Die Position der Gewerkschaft kann die Berliner SPD-Landesvorsitzende nach ihrer Aussage nicht nachvollziehen. Bildungs- und Chancengerechtigkeit sind erklärte Kernthemen von Bundesfamilienministerin und SPD-Spitzenkandidatin Franziska Giffey, schon zu ihrer Zeit als Bürgermeisterin von Neukölln war das so. Die Schulen hätten umfangreiche Konzepte, um die Risiken zu minimieren, betont Giffey. Dazu zählt die Ministerin das Einhalten der A-H-A-Regeln aber auch konsequente Tests und Luftfilteranlagen.

Nur geimpfte Lehrer unterrichten zu lassen, sei für sie zudem schwer vermittelbar. Wenn man so diskutiere, sagt Giffey, frage sie sich, was "eigentlich gerade die Verkäuferinnen an der Supermarktkasse machen, die seit Monaten ungeimpft ihrer Arbeit nachgehen".

"Aufpassen, dass die Schule kein Hotspot wird"

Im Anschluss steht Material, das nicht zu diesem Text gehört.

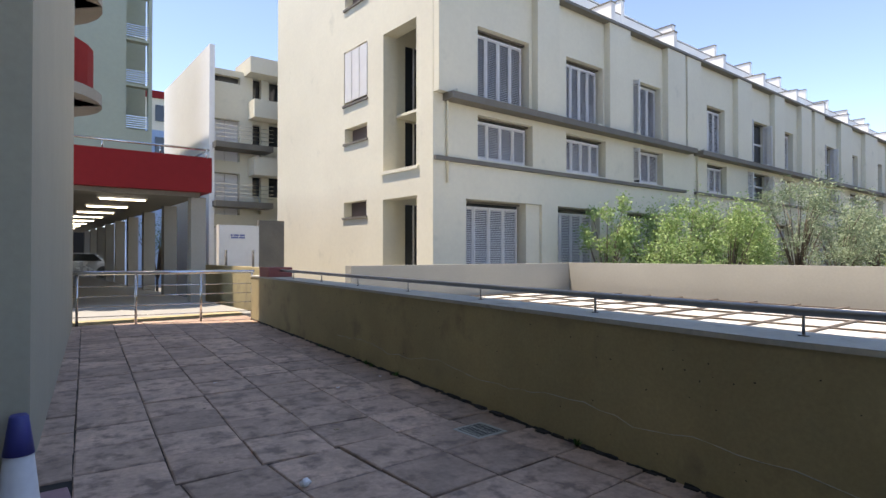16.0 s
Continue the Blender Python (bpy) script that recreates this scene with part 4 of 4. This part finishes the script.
# ---- red canopy and buildings at the terrace end ----
can = empty("covered_walkway", "red fascia covered car park walkway on square columns", "canopy", (-8.8, -20, 0))
part("fascia", boxm(-10.47, -6.0, -11.75, -11.5, 2.98, 3.92), M_REDB, can, "deep red painted fascia")
part("fascia_side", boxm(-10.47, -10.25, -42, -11.76, 2.98, 3.92), M_REDB, can)
# Soffit in a darker grey that stands in for the walkway's shade.
part("soffit", boxm(-10.24, -5.9, -42, -11.76, 2.86, 3.1), M_COURSE_SHADE, can)
for i in range(9):
    y = -11.9 - i * 3.4
    part("column", boxm(-10.42, -10.04, y - 0.38, y, -1.5, 2.86), M_GREYW, can)
    part("column", boxm(-6.9, -6.5, y - 0.38, y, -1.5, 2.86), M_GREYW, can)
# Black end wall paints the dark depth of the walkway.
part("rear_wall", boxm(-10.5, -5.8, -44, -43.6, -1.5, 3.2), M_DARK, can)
# Same dark grey on the side wall, painting shade into the walkway.
part("side_wall", boxm(-6.0, -5.8, -43, -11.8, -1.5, 3.1), M_COURSE_SHADE, can)
part("roof_rail", tubem([(-6.0, -11.6, 4.14), (-10.4, -11.6, 4.14), (-10.4, -30, 4.14)], 0.03, 10), M_STEEL, can)
for x in (-6.6, -7.9, -9.2, -10.35):
    part("rail_post", tubem([(x, -11.6, 3.91), (x, -11.6, 4.14)], 0.015, 8), M_STEEL, can)
for i in range(8):
    y = -13.0 - i * 3.0
    lamp = empty("tube_light", "glowing fluorescent tube under the walkway ceiling", "ceiling light", (-8.5, y, 2.84), group="walkway tube lights")
    part("housing", boxm(-9.15, -7.95, y - 0.06, y + 0.06, 2.815, 2.859), M_WHITE_PL, lamp)
    part("tube", tubem([(-9.1, y, 2.795), (-8.0, y, 2.795)], 0.022, 8), M_TUBE, lamp)
thing("paving_beyond", boxm(-10.9, -5.8, -44, -7.91, -0.3, 0.0), M_GREYW, "concrete paving beyond the terrace railing", "pavement", kind="structure")
thing("wall_beyond", boxm(-11.15, -10.9, -14.5, -8.0, -1.5, 0.98), M_OLIVE, "low olive plastered wall beyond the terrace", "wall", kind="structure")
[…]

Die, um deren Psyche und deren Chancengleichheit es in dieser Debatte geht, sehen die Entscheidung des Senats mit gemischten Gefühlen: Schülerin Luisa Regel, Sprecherin des Landeschülerausschusses Berlin, findet die Entscheidung zwar richtig, die 7. und 9. Klassen wieder zu öffnen. Auch dass Schnelltests vor Ort und nicht wie in Brandenburg zu Hause gemacht werden müssen, findet sie richtig. Luisa Regel bleibt aber skeptisch: "Für die Tests muss man in der Schule auch die Zeit und die Kapazitäten haben. Aber wenn viele Schülerinnen und Schüler kommen, eventuell die Masken absetzen und nicht jeder Raum dann desinfiziert wird, muss man dringend aufpassen, dass die Schule kein Hotspot wird und die Schülerinnen und Schüler dort sicher sind." Es ist ein dringender Appell an den Senat und zugleich Aufforderung, die Waagschale Sicherheit nicht aus den Augen zu lassen.